AIM OF THE EXERCISE:
Extract all records. Keep each one exact.

[Clips as scene scripts]
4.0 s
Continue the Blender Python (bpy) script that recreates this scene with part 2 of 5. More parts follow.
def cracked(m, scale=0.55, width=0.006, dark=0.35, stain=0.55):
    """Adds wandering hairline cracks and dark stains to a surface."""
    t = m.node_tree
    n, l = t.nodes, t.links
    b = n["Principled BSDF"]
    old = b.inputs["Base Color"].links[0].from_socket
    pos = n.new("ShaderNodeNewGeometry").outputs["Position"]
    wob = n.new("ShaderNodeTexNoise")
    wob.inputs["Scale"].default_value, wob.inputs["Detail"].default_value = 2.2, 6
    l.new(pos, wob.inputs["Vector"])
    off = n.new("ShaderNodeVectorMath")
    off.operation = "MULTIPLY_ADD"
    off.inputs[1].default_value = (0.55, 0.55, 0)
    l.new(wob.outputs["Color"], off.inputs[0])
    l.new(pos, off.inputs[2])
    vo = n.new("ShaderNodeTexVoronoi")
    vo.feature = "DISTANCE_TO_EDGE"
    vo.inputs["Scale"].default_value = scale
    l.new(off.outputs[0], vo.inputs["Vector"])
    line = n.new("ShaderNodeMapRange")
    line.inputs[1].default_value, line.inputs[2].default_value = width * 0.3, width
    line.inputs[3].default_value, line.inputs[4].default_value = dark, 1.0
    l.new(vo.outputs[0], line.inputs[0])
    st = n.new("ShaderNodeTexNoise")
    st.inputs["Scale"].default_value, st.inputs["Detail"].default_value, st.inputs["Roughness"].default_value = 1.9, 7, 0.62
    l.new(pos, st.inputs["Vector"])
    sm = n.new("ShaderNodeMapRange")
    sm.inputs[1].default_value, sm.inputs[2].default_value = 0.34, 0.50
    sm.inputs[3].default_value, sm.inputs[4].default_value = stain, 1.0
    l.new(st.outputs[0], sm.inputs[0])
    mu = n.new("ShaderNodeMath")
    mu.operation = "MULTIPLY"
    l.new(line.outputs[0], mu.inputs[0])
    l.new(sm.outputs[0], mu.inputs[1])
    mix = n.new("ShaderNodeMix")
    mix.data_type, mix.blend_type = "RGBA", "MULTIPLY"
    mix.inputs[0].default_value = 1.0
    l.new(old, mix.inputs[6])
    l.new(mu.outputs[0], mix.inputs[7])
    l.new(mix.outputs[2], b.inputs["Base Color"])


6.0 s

TASK ANSWER:
4.0 s
Continue the Blender Python (bpy) script that recreates this scene with part 2 of 5. More parts follow.
def cracked(m, scale=0.55, width=0.006, dark=0.35, stain=0.55):
    """Adds wandering hairline cracks and dark stains to a surface."""
    t = m.node_tree
    n, l = t.nodes, t.links
    b = n["Principled BSDF"]
    old = b.inputs["Base Color"].links[0].from_socket
    pos = n.new("ShaderNodeNewGeometry").outputs["Position"]
    wob = n.new("ShaderNodeTexNoise")
    wob.inputs["Scale"].default_value, wob.inputs["Detail"].default_value = 2.2, 6
    l.new(pos, wob.inputs["Vector"])
    off = n.new("ShaderNodeVectorMath")
    off.operation = "MULTIPLY_ADD"
    off.inputs[1].default_value = (0.55, 0.55, 0)
    l.new(wob.outputs["Color"], off.inputs[0])
    l.new(pos, off.inputs[2])
    vo = n.new("ShaderNodeTexVoronoi")
    vo.feature = "DISTANCE_TO_EDGE"
    vo.inputs["Scale"].default_value = scale
    l.new(off.outputs[0], vo.inputs["Vector"])
    line = n.new("ShaderNodeMapRange")
    line.inputs[1].default_value, line.inputs[2].default_value = width * 0.3, width
    line.inputs[3].default_value, line.inputs[4].default_value = dark, 1.0
    l.new(vo.outputs[0], line.inputs[0])
    st = n.new("ShaderNodeTexNoise")
    st.inputs["Scale"].default_value, st.inputs["Detail"].default_value, st.inputs["Roughness"].default_value = 1.9, 7, 0.62
    l.new(pos, st.inputs["Vector"])
    sm = n.new("ShaderNodeMapRange")
    sm.inputs[1].default_value, sm.inputs[2].default_value = 0.34, 0.50
    sm.inputs[3].default_value, sm.inputs[4].default_value = stain, 1.0
    l.new(st.outputs[0], sm.inputs[0])
    mu = n.new("ShaderNodeMath")
    mu.operation = "MULTIPLY"
    l.new(line.outputs[0], mu.inputs[0])
    l.new(sm.outputs[0], mu.inputs[1])
    mix = n.new("ShaderNodeMix")
    mix.data_type, mix.blend_type = "RGBA", "MULTIPLY"
    mix.inputs[0].default_value = 1.0
    l.new(old, mix.inputs[6])
    l.new(mu.outputs[0], mix.inputs[7])
    l.new(mix.outputs[2], b.inputs["Base Color"])


6.0 s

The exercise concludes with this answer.